Turning an Idea Into a HOME RUN
4/24/2024 11:30:00 AM | Baseball, Pitt Sports Marketing
What began as an observation while Brad Rea was working for a waste management company has morphed into a successful business. After graduating from the University of Pittsburgh, where he starred on the Panthers baseball team, and following a five-year professional baseball career, Rea founded Champtires, a company that sells high-quality pre-owned tires and is a sponsor of Pitt Athletics.
Rea has built a thriving business from the ground up while leaning on valuable lessons he learned as an athlete. "Playing sports is all about competing, and you're really doing the same thing in business," says Rea, the company's president and CEO. "I think the best business owners are competitive.

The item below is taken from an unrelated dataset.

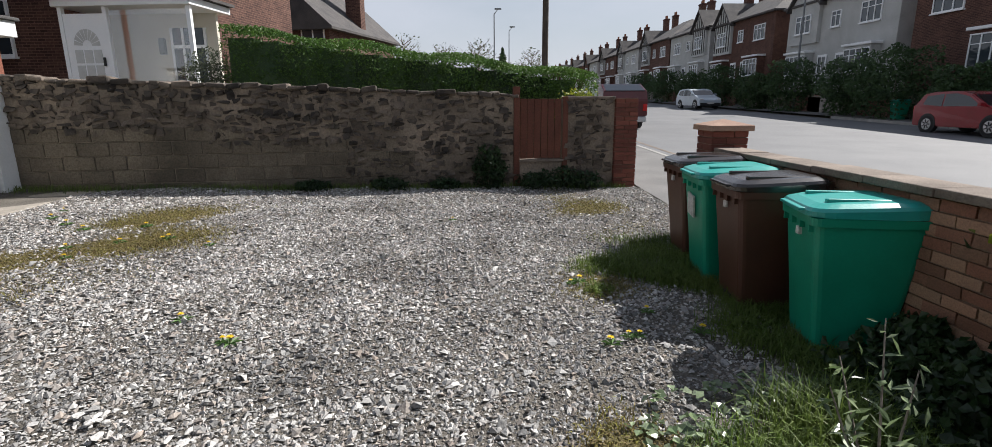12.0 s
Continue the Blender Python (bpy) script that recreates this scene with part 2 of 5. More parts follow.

They want to be better than the competition." He adds, "Playing baseball, you have to learn how to get along with teammates and how to work together. You're making a lot of jokes between teammates. It's similar to working with people in any business."
A native of Pittsburgh's northern suburbs, Rea graduated from North Allegheny Senior High School, where he played on a baseball team that was nationally ranked at one point. From there, he made his way to Pitt, where he rewrote the program's offensive record book from 1999 through his final season in 2002. More than 20 years after his final at bat, Rea—who describes himself as a confident, aggressive hitter who relished the one-on-one competition of facing a pitcher—is ranked first in program history in career home runs, RBIs and total bases. Additionally, he's tied for sixth in career games and seventh in games started. As a senior, he hit 18 home runs and 66 RBIs, ranking him fifth and third, respectively, in program history for a single season. At the end of that season, he earned All-American honors, becoming just the fourth Panthers baseball player ever to do so.
He parlayed those college accolades into a five-year minor league career, much of which was spent in the Pittsburgh Pirates farm system. It was a cherished opportunity for Rea to continue to play the game he loved, but as he neared the end of that run, he knew that the rest of his life awaited him off the field.
"Minor league baseball is very different from playing in college," Rea says. "You need to be very committed. You have to really, really love baseball, because you don't really see your friends anymore. You don't see family. You're in small towns. You're on long bus trips. It's really not as glamorous as people think. I got to a point where I think I wanted to explore other opportunities in life."
Rea had no idea how good of an opportunity was right around the corner.
An economics major at Pitt, Rea had known for some time that he wanted to get into a field where he could use his degree. He began working at a waste management firm where, one day, his life changed. Part of the firm's work involved collecting tires that needed to be disposed of, often from clients whose customers hadn't liked the tires for one reason or another and returned them. The company wasn't reselling them, so they would simply get thrown away.
Rea noticed a problem, though: Many of the tires were still in excellent shape or were, Rea says, "pretty much brand new." From there, he came up with an idea. He began buying those tires and subsequently selling them online.
"It just worked out well on eBay, so I kept buying more and more tires," Rea says. "It grew into a business."
In 2009, that side venture became something more tangible. Rea launched Champtires, providing customers with a safe, affordable and eco-friendly option for tires. Over the past 14 years, the business has grown considerably and is now one of the largest used tire companies in the United States. The company currently has more than 40,000 tires in stock, each of which undergoes a rigorous inspection process. Champtires currently has two Pittsburgh-area locations—one in West Mifflin and another on Washington Boulevard - where services like installations also are offered—as well as a warehouse facility in North Carolina.
Rea already has invested in technologies that would have been hard for him to imagine when he first began selling tires online, like a machine that inventories tires and measures their tread depth. As eager as he is to expand, he wants Champtires to do so at a manageable pace. In the years to come, for example, he hopes to open a distribution center on the West Coast.
"There's clearly a demand for our product," Rea says. "Any time you can save people money and give them a quality product, you have a chance to have a really good business."
The strides made by his company also have allowed Rea to reconnect with his alma mater in a meaningful way. Given his accomplishments there as a baseball player, Rea already cares deeply for Pitt. In recent years, though, his connection to Pitt has gotten even stronger, particularly as he has established a relationship with baseball coach Mike Bell, whom he describes as a "great guy and great coach."
Rea and his wife, Shilo, also a Pitt alum, have been donating to Pitt for years, but in 2023, their donations took on a more committed form when Champtires became a sponsor of Pitt Athletics.
"The older I get, the more involved I want to get with Pitt," Rea says. "I really want to be involved with the baseball program."